# Material
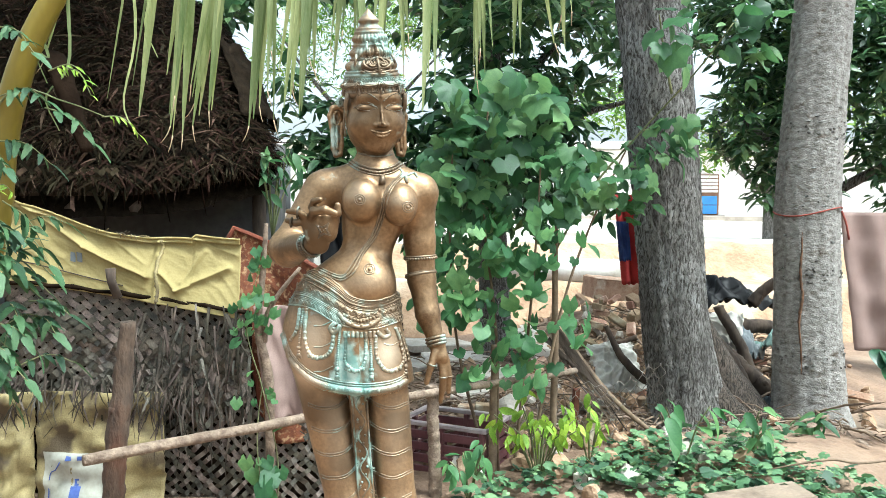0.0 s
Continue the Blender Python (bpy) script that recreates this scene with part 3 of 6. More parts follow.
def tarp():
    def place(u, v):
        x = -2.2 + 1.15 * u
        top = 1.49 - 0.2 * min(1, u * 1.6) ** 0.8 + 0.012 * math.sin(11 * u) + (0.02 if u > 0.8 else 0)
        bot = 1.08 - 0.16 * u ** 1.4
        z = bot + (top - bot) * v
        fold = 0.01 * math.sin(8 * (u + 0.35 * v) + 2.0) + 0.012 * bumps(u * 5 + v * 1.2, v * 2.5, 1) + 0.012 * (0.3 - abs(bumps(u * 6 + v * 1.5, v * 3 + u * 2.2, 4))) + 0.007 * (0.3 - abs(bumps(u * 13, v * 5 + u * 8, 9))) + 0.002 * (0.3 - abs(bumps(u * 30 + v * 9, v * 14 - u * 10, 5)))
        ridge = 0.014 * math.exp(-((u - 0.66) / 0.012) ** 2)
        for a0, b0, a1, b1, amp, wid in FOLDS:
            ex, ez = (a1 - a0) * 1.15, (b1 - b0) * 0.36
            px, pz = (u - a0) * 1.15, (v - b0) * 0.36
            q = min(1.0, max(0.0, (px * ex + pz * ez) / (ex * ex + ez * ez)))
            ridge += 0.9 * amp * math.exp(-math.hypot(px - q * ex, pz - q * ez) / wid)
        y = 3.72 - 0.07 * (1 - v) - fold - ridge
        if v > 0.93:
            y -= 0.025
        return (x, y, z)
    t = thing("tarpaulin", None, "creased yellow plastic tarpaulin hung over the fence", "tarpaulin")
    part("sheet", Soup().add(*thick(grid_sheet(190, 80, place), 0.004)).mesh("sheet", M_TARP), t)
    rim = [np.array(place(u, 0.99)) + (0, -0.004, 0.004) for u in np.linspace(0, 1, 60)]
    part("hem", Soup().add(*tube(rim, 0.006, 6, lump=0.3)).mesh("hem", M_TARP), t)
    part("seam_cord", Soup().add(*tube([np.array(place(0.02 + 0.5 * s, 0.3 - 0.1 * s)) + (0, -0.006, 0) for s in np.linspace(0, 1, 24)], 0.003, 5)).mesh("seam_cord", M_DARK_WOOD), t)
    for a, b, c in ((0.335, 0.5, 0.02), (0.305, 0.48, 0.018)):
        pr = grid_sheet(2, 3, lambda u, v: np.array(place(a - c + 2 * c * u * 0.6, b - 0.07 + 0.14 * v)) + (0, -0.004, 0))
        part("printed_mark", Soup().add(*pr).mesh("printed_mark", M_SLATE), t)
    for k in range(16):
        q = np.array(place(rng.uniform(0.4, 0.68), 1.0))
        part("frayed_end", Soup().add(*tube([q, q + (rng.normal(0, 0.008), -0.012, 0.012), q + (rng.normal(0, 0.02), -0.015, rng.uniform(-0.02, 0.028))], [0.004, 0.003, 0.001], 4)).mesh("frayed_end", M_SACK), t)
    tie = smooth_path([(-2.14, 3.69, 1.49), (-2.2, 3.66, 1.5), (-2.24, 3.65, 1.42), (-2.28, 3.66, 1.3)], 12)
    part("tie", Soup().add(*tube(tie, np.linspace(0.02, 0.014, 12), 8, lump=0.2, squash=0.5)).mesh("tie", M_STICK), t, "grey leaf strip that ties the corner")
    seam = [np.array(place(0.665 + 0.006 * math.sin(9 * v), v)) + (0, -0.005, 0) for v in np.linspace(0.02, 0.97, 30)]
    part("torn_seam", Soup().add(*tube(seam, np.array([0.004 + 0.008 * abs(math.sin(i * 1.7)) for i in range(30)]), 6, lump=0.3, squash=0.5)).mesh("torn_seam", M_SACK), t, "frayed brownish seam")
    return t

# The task
From the data above, write out everything exactly except the pictures.

# Task response
0.0 s
Continue the Blender Python (bpy) script that recreates this scene with part 3 of 6. More parts follow.
def tarp():
    def place(u, v):
        x = -2.2 + 1.15 * u
        top = 1.49 - 0.2 * min(1, u * 1.6) ** 0.8 + 0.012 * math.sin(11 * u) + (0.02 if u > 0.8 else 0)
        bot = 1.08 - 0.16 * u ** 1.4
        z = bot + (top - bot) * v
        fold = 0.01 * math.sin(8 * (u + 0.35 * v) + 2.0) + 0.012 * bumps(u * 5 + v * 1.2, v * 2.5, 1) + 0.012 * (0.3 - abs(bumps(u * 6 + v * 1.5, v * 3 + u * 2.2, 4))) + 0.007 * (0.3 - abs(bumps(u * 13, v * 5 + u * 8, 9))) + 0.002 * (0.3 - abs(bumps(u * 30 + v * 9, v * 14 - u * 10, 5)))
        ridge = 0.014 * math.exp(-((u - 0.66) / 0.012) ** 2)
        for a0, b0, a1, b1, amp, wid in FOLDS:
            ex, ez = (a1 - a0) * 1.15, (b1 - b0) * 0.36
            px, pz = (u - a0) * 1.15, (v - b0) * 0.36
            q = min(1.0, max(0.0, (px * ex + pz * ez) / (ex * ex + ez * ez)))
            ridge += 0.9 * amp * math.exp(-math.hypot(px - q * ex, pz - q * ez) / wid)
        y = 3.72 - 0.07 * (1 - v) - fold - ridge
        if v > 0.93:
            y -= 0.025
        return (x, y, z)
    t = thing("tarpaulin", None, "creased yellow plastic tarpaulin hung over the fence", "tarpaulin")
    part("sheet", Soup().add(*thick(grid_sheet(190, 80, place), 0.004)).mesh("sheet", M_TARP), t)
    rim = [np.array(place(u, 0.99)) + (0, -0.004, 0.004) for u in np.linspace(0, 1, 60)]
    part("hem", Soup().add(*tube(rim, 0.006, 6, lump=0.3)).mesh("hem", M_TARP), t)
    part("seam_cord", Soup().add(*tube([np.array(place(0.02 + 0.5 * s, 0.3 - 0.1 * s)) + (0, -0.006, 0) for s in np.linspace(0, 1, 24)], 0.003, 5)).mesh("seam_cord", M_DARK_WOOD), t)
    for a, b, c in ((0.335, 0.5, 0.02), (0.305, 0.48, 0.018)):
        pr = grid_sheet(2, 3, lambda u, v: np.array(place(a - c + 2 * c * u * 0.6, b - 0.07 + 0.14 * v)) + (0, -0.004, 0))
        part("printed_mark", Soup().add(*pr).mesh("printed_mark", M_SLATE), t)
    for k in range(16):
        q = np.array(place(rng.uniform(0.4, 0.68), 1.0))
        part("frayed_end", Soup().add(*tube([q, q + (rng.normal(0, 0.008), -0.012, 0.012), q + (rng.normal(0, 0.02), -0.015, rng.uniform(-0.02, 0.028))], [0.004, 0.003, 0.001], 4)).mesh("frayed_end", M_SACK), t)
    tie = smooth_path([(-2.14, 3.69, 1.49), (-2.2, 3.66, 1.5), (-2.24, 3.65, 1.42), (-2.28, 3.66, 1.3)], 12)
    part("tie", Soup().add(*tube(tie, np.linspace(0.02, 0.014, 12), 8, lump=0.2, squash=0.5)).mesh("tie", M_STICK), t, "grey leaf strip that ties the corner")
    seam = [np.array(place(0.665 + 0.006 * math.sin(9 * v), v)) + (0, -0.005, 0) for v in np.linspace(0.02, 0.97, 30)]
    part("torn_seam", Soup().add(*tube(seam, np.array([0.004 + 0.008 * abs(math.sin(i * 1.7)) for i in range(30)]), 6, lump=0.3, squash=0.5)).mesh("torn_seam", M_SACK), t, "frayed brownish seam")
    return t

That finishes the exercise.